**WHAT THE EXERCISE ASKS**
Make an exact copy of the data below, leaving out every picture.
── DATA BLOCK
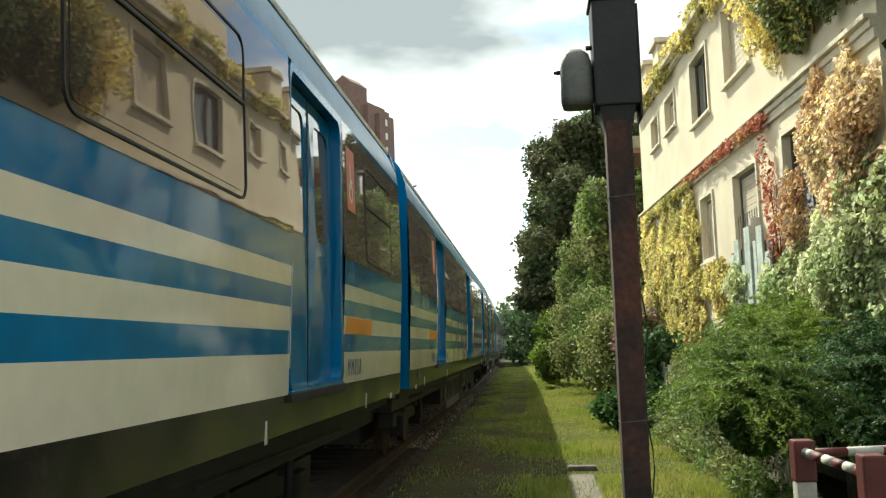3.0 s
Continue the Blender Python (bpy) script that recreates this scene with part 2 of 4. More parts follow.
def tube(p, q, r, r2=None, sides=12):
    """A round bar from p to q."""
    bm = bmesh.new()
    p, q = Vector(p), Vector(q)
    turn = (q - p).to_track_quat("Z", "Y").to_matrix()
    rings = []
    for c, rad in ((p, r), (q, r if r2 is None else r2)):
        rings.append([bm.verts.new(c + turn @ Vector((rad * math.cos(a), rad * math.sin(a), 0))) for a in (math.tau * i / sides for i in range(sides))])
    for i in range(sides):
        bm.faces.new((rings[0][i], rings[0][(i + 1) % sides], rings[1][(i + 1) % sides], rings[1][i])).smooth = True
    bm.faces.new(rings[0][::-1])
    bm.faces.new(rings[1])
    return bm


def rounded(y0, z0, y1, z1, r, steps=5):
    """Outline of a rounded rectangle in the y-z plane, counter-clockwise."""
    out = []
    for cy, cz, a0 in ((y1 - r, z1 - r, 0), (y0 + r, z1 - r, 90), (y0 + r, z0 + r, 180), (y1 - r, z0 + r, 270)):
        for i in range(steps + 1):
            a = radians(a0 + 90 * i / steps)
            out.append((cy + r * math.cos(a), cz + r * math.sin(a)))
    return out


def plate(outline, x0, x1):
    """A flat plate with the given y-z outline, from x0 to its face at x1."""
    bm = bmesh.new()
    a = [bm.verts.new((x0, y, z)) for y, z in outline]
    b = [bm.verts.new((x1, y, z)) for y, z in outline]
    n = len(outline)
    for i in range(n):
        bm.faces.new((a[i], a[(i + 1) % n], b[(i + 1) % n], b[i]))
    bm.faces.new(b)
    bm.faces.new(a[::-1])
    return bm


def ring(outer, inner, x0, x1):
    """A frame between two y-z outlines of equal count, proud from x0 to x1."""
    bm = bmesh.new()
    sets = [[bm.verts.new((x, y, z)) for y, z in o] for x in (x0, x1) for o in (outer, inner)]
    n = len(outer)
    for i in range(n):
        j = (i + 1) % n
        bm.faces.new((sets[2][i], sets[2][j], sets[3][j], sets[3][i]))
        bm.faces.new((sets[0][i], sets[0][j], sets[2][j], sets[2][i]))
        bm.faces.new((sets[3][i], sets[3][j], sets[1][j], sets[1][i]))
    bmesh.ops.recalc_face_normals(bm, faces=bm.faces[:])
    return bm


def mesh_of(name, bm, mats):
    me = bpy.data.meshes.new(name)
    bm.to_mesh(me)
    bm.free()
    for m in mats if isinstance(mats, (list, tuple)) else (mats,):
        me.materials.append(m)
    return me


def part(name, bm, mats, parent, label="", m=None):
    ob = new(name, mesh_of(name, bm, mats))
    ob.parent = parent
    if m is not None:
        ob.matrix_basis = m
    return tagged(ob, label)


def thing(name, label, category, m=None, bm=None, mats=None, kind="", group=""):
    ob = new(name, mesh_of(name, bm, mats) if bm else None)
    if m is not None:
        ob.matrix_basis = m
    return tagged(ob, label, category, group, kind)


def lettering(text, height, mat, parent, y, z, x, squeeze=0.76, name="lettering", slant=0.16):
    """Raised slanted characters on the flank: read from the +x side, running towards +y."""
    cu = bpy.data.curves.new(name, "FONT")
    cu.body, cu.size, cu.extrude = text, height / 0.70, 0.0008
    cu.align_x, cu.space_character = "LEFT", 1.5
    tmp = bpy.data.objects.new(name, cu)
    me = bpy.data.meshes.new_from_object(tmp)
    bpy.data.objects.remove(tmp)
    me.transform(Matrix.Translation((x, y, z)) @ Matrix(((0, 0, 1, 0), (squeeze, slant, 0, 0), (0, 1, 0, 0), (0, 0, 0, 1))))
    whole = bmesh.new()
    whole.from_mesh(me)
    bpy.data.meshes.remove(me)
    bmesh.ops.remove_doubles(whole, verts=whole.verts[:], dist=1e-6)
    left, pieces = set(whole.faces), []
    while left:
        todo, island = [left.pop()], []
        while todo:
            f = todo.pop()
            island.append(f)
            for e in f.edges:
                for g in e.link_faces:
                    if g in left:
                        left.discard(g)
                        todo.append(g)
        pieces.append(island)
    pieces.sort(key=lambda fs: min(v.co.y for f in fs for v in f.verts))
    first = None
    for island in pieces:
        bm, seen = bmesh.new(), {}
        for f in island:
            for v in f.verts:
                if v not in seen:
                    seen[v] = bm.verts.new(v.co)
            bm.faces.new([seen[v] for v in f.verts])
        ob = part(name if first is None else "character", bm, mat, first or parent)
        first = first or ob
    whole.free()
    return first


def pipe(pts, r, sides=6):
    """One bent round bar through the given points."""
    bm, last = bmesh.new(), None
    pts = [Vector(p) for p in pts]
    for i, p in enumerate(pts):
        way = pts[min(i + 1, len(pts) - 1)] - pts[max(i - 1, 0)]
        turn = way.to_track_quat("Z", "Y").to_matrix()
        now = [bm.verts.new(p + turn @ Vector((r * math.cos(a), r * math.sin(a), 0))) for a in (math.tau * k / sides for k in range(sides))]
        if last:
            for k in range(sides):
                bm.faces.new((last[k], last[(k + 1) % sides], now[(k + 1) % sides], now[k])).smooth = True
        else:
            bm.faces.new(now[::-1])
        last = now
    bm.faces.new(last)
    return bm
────
**RESULT FOR THIS TASK**
3.0 s
Continue the Blender Python (bpy) script that recreates this scene with part 2 of 4. More parts follow.
def tube(p, q, r, r2=None, sides=12):
    """A round bar from p to q."""
    bm = bmesh.new()
    p, q = Vector(p), Vector(q)
    turn = (q - p).to_track_quat("Z", "Y").to_matrix()
    rings = []
    for c, rad in ((p, r), (q, r if r2 is None else r2)):
        rings.append([bm.verts.new(c + turn @ Vector((rad * math.cos(a), rad * math.sin(a), 0))) for a in (math.tau * i / sides for i in range(sides))])
    for i in range(sides):
        bm.faces.new((rings[0][i], rings[0][(i + 1) % sides], rings[1][(i + 1) % sides], rings[1][i])).smooth = True
    bm.faces.new(rings[0][::-1])
    bm.faces.new(rings[1])
    return bm


def rounded(y0, z0, y1, z1, r, steps=5):
    """Outline of a rounded rectangle in the y-z plane, counter-clockwise."""
    out = []
    for cy, cz, a0 in ((y1 - r, z1 - r, 0), (y0 + r, z1 - r, 90), (y0 + r, z0 + r, 180), (y1 - r, z0 + r, 270)):
        for i in range(steps + 1):
            a = radians(a0 + 90 * i / steps)
            out.append((cy + r * math.cos(a), cz + r * math.sin(a)))
    return out


def plate(outline, x0, x1):
    """A flat plate with the given y-z outline, from x0 to its face at x1."""
    bm = bmesh.new()
    a = [bm.verts.new((x0, y, z)) for y, z in outline]
    b = [bm.verts.new((x1, y, z)) for y, z in outline]
    n = len(outline)
    for i in range(n):
        bm.faces.new((a[i], a[(i + 1) % n], b[(i + 1) % n], b[i]))
    bm.faces.new(b)
    bm.faces.new(a[::-1])
    return bm


def ring(outer, inner, x0, x1):
    """A frame between two y-z outlines of equal count, proud from x0 to x1."""
    bm = bmesh.new()
    sets = [[bm.verts.new((x, y, z)) for y, z in o] for x in (x0, x1) for o in (outer, inner)]
    n = len(outer)
    for i in range(n):
        j = (i + 1) % n
        bm.faces.new((sets[2][i], sets[2][j], sets[3][j], sets[3][i]))
        bm.faces.new((sets[0][i], sets[0][j], sets[2][j], sets[2][i]))
        bm.faces.new((sets[3][i], sets[3][j], sets[1][j], sets[1][i]))
    bmesh.ops.recalc_face_normals(bm, faces=bm.faces[:])
    return bm


def mesh_of(name, bm, mats):
    me = bpy.data.meshes.new(name)
    bm.to_mesh(me)
    bm.free()
    for m in mats if isinstance(mats, (list, tuple)) else (mats,):
        me.materials.append(m)
    return me


def part(name, bm, mats, parent, label="", m=None):
    ob = new(name, mesh_of(name, bm, mats))
    ob.parent = parent
    if m is not None:
        ob.matrix_basis = m
    return tagged(ob, label)


def thing(name, label, category, m=None, bm=None, mats=None, kind="", group=""):
    ob = new(name, mesh_of(name, bm, mats) if bm else None)
    if m is not None:
        ob.matrix_basis = m
    return tagged(ob, label, category, group, kind)


def lettering(text, height, mat, parent, y, z, x, squeeze=0.76, name="lettering", slant=0.16):
    """Raised slanted characters on the flank: read from the +x side, running towards +y."""
    cu = bpy.data.curves.new(name, "FONT")
    cu.body, cu.size, cu.extrude = text, height / 0.70, 0.0008
    cu.align_x, cu.space_character = "LEFT", 1.5
    tmp = bpy.data.objects.new(name, cu)
    me = bpy.data.meshes.new_from_object(tmp)
    bpy.data.objects.remove(tmp)
    me.transform(Matrix.Translation((x, y, z)) @ Matrix(((0, 0, 1, 0), (squeeze, slant, 0, 0), (0, 1, 0, 0), (0, 0, 0, 1))))
    whole = bmesh.new()
    whole.from_mesh(me)
    bpy.data.meshes.remove(me)
    bmesh.ops.remove_doubles(whole, verts=whole.verts[:], dist=1e-6)
    left, pieces = set(whole.faces), []
    while left:
        todo, island = [left.pop()], []
        while todo:
            f = todo.pop()
            island.append(f)
            for e in f.edges:
                for g in e.link_faces:
                    if g in left:
                        left.discard(g)
                        todo.append(g)
        pieces.append(island)
    pieces.sort(key=lambda fs: min(v.co.y for f in fs for v in f.verts))
    first = None
    for island in pieces:
        bm, seen = bmesh.new(), {}
        for f in island:
            for v in f.verts:
                if v not in seen:
                    seen[v] = bm.verts.new(v.co)
            bm.faces.new([seen[v] for v in f.verts])
        ob = part(name if first is None else "character", bm, mat, first or parent)
        first = first or ob
    whole.free()
    return first


def pipe(pts, r, sides=6):
    """One bent round bar through the given points."""
    bm, last = bmesh.new(), None
    pts = [Vector(p) for p in pts]
    for i, p in enumerate(pts):
        way = pts[min(i + 1, len(pts) - 1)] - pts[max(i - 1, 0)]
        turn = way.to_track_quat("Z", "Y").to_matrix()
        now = [bm.verts.new(p + turn @ Vector((r * math.cos(a), r * math.sin(a), 0))) for a in (math.tau * k / sides for k in range(sides))]
        if last:
            for k in range(sides):
                bm.faces.new((last[k], last[(k + 1) % sides], now[(k + 1) % sides], now[k])).smooth = True
        else:
            bm.faces.new(now[::-1])
        last = now
    bm.faces.new(last)
    return bm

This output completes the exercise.